Avec un premier opus d'anthologie paru en 2001, la trilogie du Seigneur des Anneaux a sonné comme une révolution pour l'heroic fantasy au cinéma. Peter Jackson a réalisé trois opus quasiment irréprochables qui ont érigé les livres de Tolkien en tant que nouvelle franchise fantastique majeure. Bien évidemment, Warner n'a pas mis bien longtemps pour saisir tous les enjeux financiers qui se cachaient derrière cette nouvelle poule aux œufs d'or.
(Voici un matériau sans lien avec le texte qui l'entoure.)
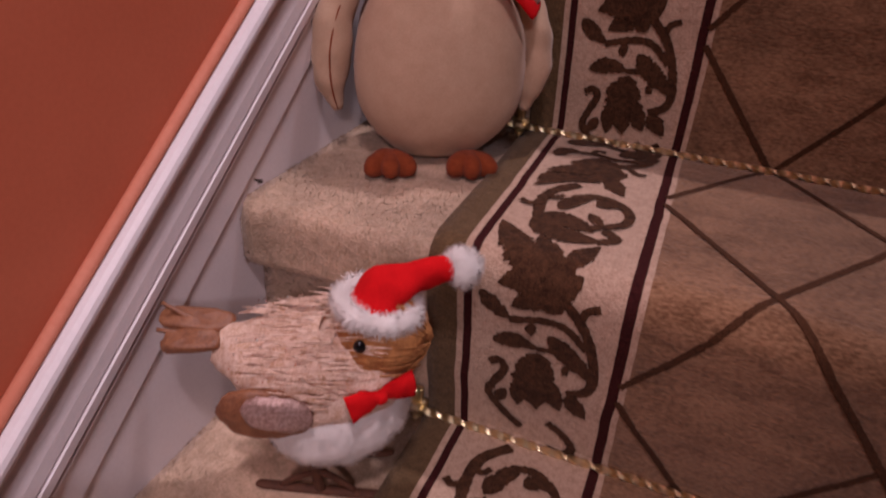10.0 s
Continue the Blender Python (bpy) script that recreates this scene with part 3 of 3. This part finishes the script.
# ---------------------------------------------------------------- the skating birds
def skating_bird():
    root = tagged(thing("bird_ornament"), "tan straw bird in red hat on wooden skates, on stair tread", "bird ornament", "bird ornaments")

    def add(name, bm, mat, label="", parent=root):
        return part(name, bm, mat, parent, label)

    bm = bmesh.new()
    tube(bm, [(-0.078, 0, 0.112), (-0.052, 0, 0.104), (-0.015, 0, 0.095), (0.022, 0, 0.102), (0.038, 0, 0.122), (0.042, 0, 0.140)], [0.013, 0.031, 0.046, 0.045, 0.036, 0.022], 44, 30, 1.0, (0, 1, 0), 0.004, 55)
    body = add("body", bm, FROST, "frosted tan straw body")
    rnd = random.Random(5)
    bm = bmesh.new()
    for i in range(170):
        t = rnd.uniform(0.16, 0.98)
        x = -0.07 + 0.13 * t
        zc, r = 0.110 - 0.014 * math.sin(math.pi * min(t * 1.5, 1)) + max(0, t - 0.6) * 0.09, 0.016 + 0.036 * math.sin(math.pi * min(max(t * 0.8 + 0.12, 0), 1))
        a = rnd.uniform(-0.6, math.pi + 0.6)
        p = Vector((x, -math.cos(a) * r, zc + math.sin(a) * r * 0.95))
        d = Vector((rnd.uniform(0.6, 1), rnd.uniform(-0.15, 0.15), rnd.uniform(-0.25, 0.25))).normalized() * rnd.uniform(0.006, 0.012)
        tube(bm, [p - d, p, p + d], [0.0003, 0.0007, 0.0003], 3, 4)
    for i in range(90):
        t = rnd.uniform(0.20, 0.80)
        x = -0.075 + 0.13 * t
        r = 0.014 + 0.037 * math.sin(math.pi * min(t * 0.8 + 0.12, 1))
        a = rnd.uniform(-0.3, math.pi * 0.75)
        p = Vector((x, -math.cos(a) * r, 0.108 - 0.013 * math.sin(math.pi * min(t * 1.5, 1)) + max(0, t - 0.6) * 0.09 + math.sin(a) * r * 0.96))
        d = Vector((1, rnd.uniform(-0.12, 0.12), rnd.uniform(-0.06, 0.22))).normalized() * rnd.uniform(0.010, 0.020)
        tube(bm, [p - d, p + Vector((0, -0.001, 0.001)), p + d], [0.0003, 0.0007, 0.0003], 4, 4)
    add("straw", bm, FROST, "loose tan straw strands")
    bm = bmesh.new()
    blob(bm, (0.047, 0, 0.134), (0.032, 0.034, 0.032), (0, 10, 0), 1, 0.004, 60, 30, 20)
    for i in range(120):
        a, b = rnd.uniform(0, 2 * math.pi), rnd.uniform(0.25, 1.4)
        n = Vector((math.cos(b), math.sin(b) * math.cos(a), math.sin(b) * math.sin(a)))
        p = Vector((0.047, 0, 0.134)) + Vector((n.x * 0.033, n.y * 0.035, n.z * 0.033))
        d = (Vector((1, 0, -0.1)) - n * n.x).normalized() * 0.010
        tube(bm, [p - d, p + n * 0.0006, p + d], [0.0004, 0.0010, 0.0004], 3, 4)
    head = add("head", bm, STRAW, "tan straw head")
    bm = bmesh.new()
    tube(bm, [(0.070, 0, 0.140), (0.077, 0, 0.137), (0.083, 0, 0.133)], [0.012, 0.008, 0.002], 8, 12)
    part("beak", bm, STRAW, head)
    for side in (-1, 1):
        bm = bmesh.new()
        blob(bm, (0.036, side * 0.035, 0.147), (0.0045, 0.0030, 0.0052), segs=14, rings=10)
        part("eye", bm, BEAD, head, "black bead eye")
        bm = bmesh.new()
        blob(bm, (-0.030, side * 0.0475, 0.090), (0.034, 0.008, 0.021), (0, 12, side * -8), 0.9, 0.003, 90, 26, 14)
        wing = add("wing", bm, LEAFBROWN, "brown dried-leaf wing with glitter")
        bm = bmesh.new()
        blob(bm, (-0.018, side * 0.0545, 0.097), (0.025, 0.0050, 0.0155), (0, 12, side * -8), 0.9, 0.003, 150, 22, 12)
        part("glitter_patch", bm, MICA, wing, "silver glitter patch")
    bm = bmesh.new()
    for z, tilt, y, size in ((0.126, 5, 0.006, 1.0), (0.114, -7, -0.004, 0.9), (0.120, 0, -0.010, 0.75)):
        blob(bm, (-0.094 + 0.006 * (1 - size), y, z), (0.028 * size, 0.0105, 0.0046), (14, tilt, 6), 0.62, 0.002, 120, 24, 14)
    for y, z, lean in ((0.004, 0.128, 0.012), (-0.006, 0.121, 0.004), (0.000, 0.114, -0.004)):
        tube(bm, [(-0.060, y, z - 0.006), (-0.095, y, z), (-0.119, y * 1.4, z + lean)], [0.0030, 0.0026, 0.0016], 10, 8, lump=0.001, freq=200)
    add("tail", bm, LEAFBROWN, "brown dried-leaf tail")
    bm = bmesh.new()
    blob(bm, (0.010, 0, 0.079), (0.058, 0.046, 0.044), (0, -22, 0), 0.95, 0.004, 70, 32, 20)
    coat(add("belly", bm, FLUFF, "fluffy white belly"), 12000, 0.0050, 0.0004, 0.8)
    bm = bmesh.new()
    for a, b in (((0.052, -0.043, 0.112), (0.031, -0.053, 0.106)), ((0.052, -0.043, 0.112), (0.072, -0.026, 0.112))):
        m = (Vector(a) + Vector(b)) / 2
        tube(bm, [a, m, b], [0.004, 0.0085, 0.0105], 12, 12, 0.4, (0.3, -1, 0.2), 0.003, 90)
    blob(bm, (0.052, -0.044, 0.112), (0.0055, 0.0055, 0.0055), segs=12, rings=8)
    add("bow", bm, SATINRED, "bright red felt bow")
    bm = bmesh.new()
    for i in range(150):
        t = rnd.uniform(0.05, 0.9)
        a = rnd.uniform(-0.2, math.pi + 0.2)
        rr = 0.014 + 0.040 * math.sin(math.pi * min(t * 0.8 + 0.12, 1))
        p = Vector((-0.07 + 0.12 * t, -math.cos(a) * rr, 0.112 - 0.012 * math.sin(math.pi * t) + math.sin(a) * rr * 0.9))
        u = Vector((rnd.uniform(-1, 1), rnd.uniform(-1, 1), rnd.uniform(-1, 1))).normalized()
        v = u.orthogonal().normalized()
        bm.faces.new([bm.verts.new(p + q * 0.0008) for q in (u, v, -u, -v)])
    add("glitter", bm, GLITTER, "silver glitter specks")
    bm = bmesh.new()
    ring(bm, (0.044, 0.000, 0.160), 0.0255, 0.0065, (0, 10, 0), 1.0, 0.9, lump=0.004)
    coat(add("hat_trim", bm, FLUFF, "shaggy white hat trim"), 5000, 0.0072, 0.0005, 0.9, droop=0.5)
    bm = bmesh.new()
    tube(bm, [(0.043, 0.0, 0.158), (0.048, 0.003, 0.167), (0.062, 0.011, 0.174), (0.080, 0.020, 0.177), (0.092, 0.025, 0.177)], [0.0240, 0.0190, 0.0140, 0.0110, 0.0090], 26, 24, 0.95, (0, 1, 0), 0.004, 60)
    add("hat", bm, SATINRED, "bright red felt hat")
    bm = bmesh.new()
    blob(bm, (0.101, 0.028, 0.178), (0.012, 0.012, 0.012), lump=0.003, freq=90, segs=18, rings=12)
    coat(add("pompom", bm, FLUFF, "white fur pompom"), 3500, 0.0080, 0.0004, 1.0, droop=0)
    for side in (-1, 1):
        y = side * 0.022
        bm = bmesh.new()
        tube(bm, [(-0.004, y * 0.8, 0.045), (-0.002, y, 0.022), (0.0, y, 0.006)], [0.005, 0.0042, 0.0045], 10, 10, lump=0.001, freq=200)
        tube(bm, [(0.002, y, 0.026), (-0.018, y, 0.016), (-0.032, y, 0.005)], [0.003, 0.0028, 0.0026], 8, 8)
        tube(bm, [(-0.002, y, 0.026), (0.014, y, 0.018), (0.028, y, 0.006)], [0.003, 0.0028, 0.0026], 8, 8)
        leg = add("leg", bm, TWIG, "brown twig leg")
        bm = bmesh.new()
        tube(bm, [(-0.052, y, 0.0055), (-0.046, y, 0.0038), (0.0, y, 0.0032), (0.044, y, 0.0036), (0.054, y, 0.006)], [0.002, 0.0042, 0.0045, 0.0042, 0.002], 20, 10, 0.7)
        part("skate", bm, TWIG, leg, "brown wooden skate runner")
    for ob in root.children:
        if ob.name.split(".")[0] not in ("leg", "belly"):
            ob.location = (0, 0, 0.018)
    return root


bird = skating_bird()
bird.matrix_basis = pose(0.116, 0.159, RISE, 0, 0, 18)
copy_thing(bird, pose(0.108, 0.690, 3 * RISE, 0, 0, 14))


# ---------------------------------------------------------------- the penguin
def penguin():
    root = tagged(thing("penguin_ornament"), "brown and cream plush penguin in red tartan hat and scarf", "plush ornament")

    def add(name, bm, mat, label="", parent=root):
        return part(name, bm, mat, parent, label)

    def egg(u, p):
        k = 1 - 0.30 * max(0, (u - 0.36) / 0.64) ** 1.3
        return Vector((p.x * k, p.y * k, p.z))

    bm = bmesh.new()
    blob(bm, (0, 0.000, 0.101), (0.084, 0.068, 0.099), (0, 0, 0), 0.92, 0.002, 30, 44, 30, egg)
    add("body", bm, BROWNF, "brown suede body")
    bm = bmesh.new()
    blob(bm, (0, -0.024, 0.100), (0.084, 0.062, 0.098), (0, 0, 0), 0.92, 0.002, 30, 44, 30, egg)
    add("belly", bm, BELLY, "cream fleece belly")
    for side in (-1, 1):
        bm = bmesh.new()
        tube(bm, [(side * 0.084, -0.006, 0.160), (side * 0.096, -0.012, 0.134), (side * 0.102, -0.018, 0.104), (side * 0.101, -0.022, 0.074), (side * 0.096, -0.026, 0.048)], [0.019, 0.0245, 0.0255, 0.0205, 0.005], 28, 20, 0.72, (1, 0, 0.2), 0.003, 50)
        wing = add("wing", bm, BELLY, "cream stitched wing")
        wing.location = (-0.010, 0.006, 0.0) if side > 0 else (0.0, 0.0, 0.0)
        bm = bmesh.new()
        blob(bm, (side * 0.075, -0.007, 0.165), (0.023, 0.019, 0.018), (0, side * 38, 0), 0.95, 0.004, 60, 24, 16)
        part("cuff", bm, BELLY, wing, "gathered cream shoulder of the wing")
        if side < 0:
            bm = bmesh.new()
            tube(bm, [(side * 0.089, -0.0285, 0.150), (side * 0.096, -0.0370, 0.134), (side * 0.102, -0.0438, 0.104), (side * 0.101, -0.0428, 0.074), (side * 0.0965, -0.0320, 0.050)], [0.0006, 0.0008, 0.0009, 0.0009, 0.0006], 20, 6)
            part("seam", bm, RUST, wing, "rust brown seam")
        bm = bmesh.new()
        for a in (-34, 0, 34):
            d = Vector((math.sin(radians(a)), -math.cos(radians(a)), 0))
            p = Vector((side * 0.038 - 0.010, -0.060, 0.0125)) + d * 0.016
            blob(bm, tuple(p), (0.0105, 0.022, 0.0115), (0, 0, a), 0.9, 0.001, 60, 18, 12)
        foot = add("foot", bm, RUST, "rust felt three-toed foot")
    bm = bmesh.new()
    blob(bm, (0, -0.004, 0.204), (0.047, 0.0415, 0.045), (0, 0, 0), 0.97, 0.002, 40, 36, 24)
    head = add("head", bm, BROWNF, "brown suede head")
    for side in (-1, 1):
        bm = bmesh.new()
        blob(bm, (side * 0.0165, -0.023, 0.1985), (0.0262, 0.0335, 0.0345), (0, side * -8, side * 8), 0.95, 0.001, 40, 30, 20)
        part("face_patch", bm, BELLY, head, "cream fleece face patch")
        bm = bmesh.new()
        blob(bm, (side * 0.0125 - 0.001, -0.0575, 0.208), (0.0046, 0.0036, 0.0048), segs=16, rings=10)
        part("eye", bm, BEAD, head, "black bead eye")
    bm = bmesh.new()
    blob(bm, (0, -0.063, 0.193), (0.016, 0.015, 0.0095), (-8, 0, 0), 0.95, 0.001, 60, 24, 16)
    part("beak", bm, RUST, head, "rust felt beak")
    bm = bmesh.new()
    ring(bm, (0, -0.010, 0.168), 0.043, 0.0095, (4, 0, 0), 0.97, 1.7, 60, 16, 0.002, (0.32, 0.09))
    scarf = add("scarf", bm, TARTAN, "red tartan scarf")
    bm = bmesh.new()
    tube(bm, [(0.036, -0.040, 0.178), (0.056, -0.050, 0.176), (0.078, -0.052, 0.158), (0.094, -0.050, 0.140)], [0.009, 0.016, 0.018, 0.016], 24, 20, 0.36, (0.4, -0.5, 0.8), 0.001, 50, (0.07, 0.08))
    part("scarf_end", bm, TARTAN, scarf)
    bm = bmesh.new()
    tube(bm, [(0.040, -0.046, 0.168), (0.056, -0.058, 0.166), (0.076, -0.060, 0.148), (0.092, -0.058, 0.131)], [0.005, 0.013, 0.015, 0.014], 24, 18, 0.36, (0.4, -0.5, 0.8))
    part("scarf_lining", bm, SATINRED, scarf, "bright red felt lining")
    bm = bmesh.new()
    ring(bm, (0, -0.004, 0.244), 0.0415, 0.0085, (12, 0, 0), 0.97, 1.5, 60, 16, 0.003)
    add("hat_brim", bm, SPARKLE, "glittery cream fleece hat brim")
    bm = bmesh.new()
    tube(bm, [(0, -0.005, 0.242), (-0.002, -0.003, 0.262), (-0.006, 0.002, 0.290), (-0.008, 0.008, 0.324), (-0.006, 0.012, 0.344)], [0.0435, 0.042, 0.034, 0.018, 0.006], 32, 32, 0.96, (0, 1, 0), 0.003, 40, (0.30, 0.13))
    add("hat", bm, TARTAN, "red tartan cone hat")
    for ob in root.children:
        if ob.name.split(".")[0] in ("head", "scarf", "hat_brim", "hat"):
            ob.location = (-0.014, 0.0, 0.020)
        if ob.name.split(".")[0] == "head":
            ob.rotation_euler = (0, 0, radians(12))
    return root


penguin().matrix_basis = pose(0.088, 0.436, 2 * RISE, 0, 0, 28)


# ---------------------------------------------------------------- a stray sequin
bm = bmesh.new()
blob(bm, (0, 0, 0), (0.0022, 0.0022, 0.0007), (14, -10, 0), segs=12, rings=6)
sequin = tagged(part("sequin", bm, GLITTER), "tiny silver sequin lying on the beige carpeted tread", "sequin")
sequin.location = (0.099, -0.2475, 0.0032)


# ---------------------------------------------------------------- lint on the carpet
LINT = material("dark_lint", (0.030, 0.020, 0.016), (0.012, 0.008, 0.006), 1.0, 300, 0.4, 900)


def lint(place, size, seed):
    """A tangled pinch of dark fluff."""
    rnd = random.Random(seed)
    bm = bmesh.new()
    for _ in range(9):
        p = [Vector((rnd.gauss(0, 0.5), rnd.gauss(0, 0.5), abs(rnd.gauss(0, 0.25)))) * size for _ in range(3)]
        tube(bm, p, [size * 0.08, size * 0.14, size * 0.06], 6, 5)
    ob = tagged(part("lint", bm, LINT), "tiny dark pinch of lint on the beige carpet", "lint", "lint on the stairs")
    ob.location = place
    return ob


lint((0.000, 0.006, 0.1925), 0.0034, 1)
lint((-0.003, -0.010, 0.1915), 0.0024, 2)
lint((0.017, 0.224, 0.1925), 0.0024, 3)
lint((0.004, 0.244, 0.1930), 0.0055, 4)
lint((0.000, 0.256, 0.3930), 0.0036, 5)
lint((0.370, -0.032, 0.0095), 0.0022, 6)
La société de production s'est évertuée à dénicher de nouveaux projets viables qui s'appuieraient sur l'univers de Tolkien, avec un premier candidat tout indiqué : le Hobbit. Bien décidé à traire l'aventure fantastique de Bilbo jusqu'à la dernière goutte, Warner décide donc de faire trois longs métrages pour adapter le livre unique. Pour l'éditorialiste et spécialiste en littérature anglaise Amanda Mullen de chez ScreenRant, cet "étirement" du matériau source, superposé à un déluge de scènes d'actions superflues, n'est rien de moins qu'une trahison du livre de Tolkien.
Une trilogie poussive
Trois films au lieu d'un seul, c'est trois fois plus d'entrées dans les cinémas et trois fois plus de recettes au box-office. L'idée est caricaturale, mais c'est peu ou prou la logique de Warner au moment de concevoir l'adaptation du Hobbit en une trilogie de grande envergure. L'ouvrage littéraire original tient en un seul tome, qui est de surcroit d'une longueur assez moyenne, quand on considère à quel point Tolkien savait être prolixe dans certaines de ses autres œuvres.
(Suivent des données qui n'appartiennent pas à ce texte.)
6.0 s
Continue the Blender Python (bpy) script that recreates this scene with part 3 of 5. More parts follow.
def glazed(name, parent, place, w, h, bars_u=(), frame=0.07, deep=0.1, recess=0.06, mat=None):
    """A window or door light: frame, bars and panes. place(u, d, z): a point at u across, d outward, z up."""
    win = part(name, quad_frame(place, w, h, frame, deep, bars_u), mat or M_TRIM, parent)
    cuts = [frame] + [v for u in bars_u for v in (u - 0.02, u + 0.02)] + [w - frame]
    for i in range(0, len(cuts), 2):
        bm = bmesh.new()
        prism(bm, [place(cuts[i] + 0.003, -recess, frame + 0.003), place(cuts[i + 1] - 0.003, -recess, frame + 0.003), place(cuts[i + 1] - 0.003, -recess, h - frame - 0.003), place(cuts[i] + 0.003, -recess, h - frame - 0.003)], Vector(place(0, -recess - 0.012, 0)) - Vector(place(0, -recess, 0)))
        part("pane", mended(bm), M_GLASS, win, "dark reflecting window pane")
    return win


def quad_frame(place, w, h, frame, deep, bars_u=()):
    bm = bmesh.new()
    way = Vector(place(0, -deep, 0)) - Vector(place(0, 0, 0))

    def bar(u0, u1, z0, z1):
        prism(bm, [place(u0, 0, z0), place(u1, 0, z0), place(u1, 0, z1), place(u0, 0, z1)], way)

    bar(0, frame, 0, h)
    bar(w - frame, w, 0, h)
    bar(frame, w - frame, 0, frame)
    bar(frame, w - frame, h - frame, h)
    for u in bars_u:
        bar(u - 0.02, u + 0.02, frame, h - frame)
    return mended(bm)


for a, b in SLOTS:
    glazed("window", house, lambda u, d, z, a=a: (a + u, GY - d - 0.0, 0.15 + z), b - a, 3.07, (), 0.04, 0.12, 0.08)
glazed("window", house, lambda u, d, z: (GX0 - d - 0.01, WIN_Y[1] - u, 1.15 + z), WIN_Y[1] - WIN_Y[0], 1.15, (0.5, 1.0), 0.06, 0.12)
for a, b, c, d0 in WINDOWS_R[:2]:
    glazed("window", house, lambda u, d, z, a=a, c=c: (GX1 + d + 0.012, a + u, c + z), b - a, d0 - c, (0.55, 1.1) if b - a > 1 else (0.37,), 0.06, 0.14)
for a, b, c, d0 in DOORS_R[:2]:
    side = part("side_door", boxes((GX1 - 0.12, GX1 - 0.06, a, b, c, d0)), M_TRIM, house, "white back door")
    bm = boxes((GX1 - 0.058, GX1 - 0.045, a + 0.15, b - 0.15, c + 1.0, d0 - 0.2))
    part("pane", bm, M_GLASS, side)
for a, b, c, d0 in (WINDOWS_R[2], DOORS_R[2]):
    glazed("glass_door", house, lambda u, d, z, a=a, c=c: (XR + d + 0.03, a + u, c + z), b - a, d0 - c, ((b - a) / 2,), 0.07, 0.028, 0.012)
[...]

Le comble, c'est que l'inverse avait failli advenir pour la production du Seigneur des Anneaux de P. Jackson. Le réalisateur s'est battu corps et âme pour obtenir le droit de tourner trois films complets (un par tome littéraire), tandis que certains producteurs, comme Harvey Weinstein, voulaient au contraire une version synthétisée des trois tomes en un seul film !
Si l'on revient au cas de la trilogie du Hobbit, on constate donc que Peter Jackson n'a eu d'autre choix que de louvoyer autour de péripéties et de personnages tout à fait secondaires pour faire tenir le tout. Au point de rallonger à outrance certains aspects et passages du livre-source.
Un protagoniste noyé dans l'action
Mais comme le décrit justement Amanda Mullen, la plus grande faute commise à l'égard du livre de Tolkien est d'avoir autant exacerbé les scènes d'action et de bataille. A grand renforts de CGI assez moyenne, Peter Jackson a transformé le récit en un spectacle parfois grossier. Péripéties superflues, méga batailles, cascades rocambolesques et peu crédibles... Le déluge d'action contribue grandement à donner l'impression que la trilogie du Hobbit est une œuvre "enfantine", ou en tout cas bien moins mature et sérieuse que le Seigneur des Anneaux. Tant et si bien que le protagoniste de l'œuvre, Bilbo, loin d'être un héros-guerrier, s'efface au fur et à mesure des opus, ce qui trahit directement l'ambition de Tolkien et le développement de son Hobbit.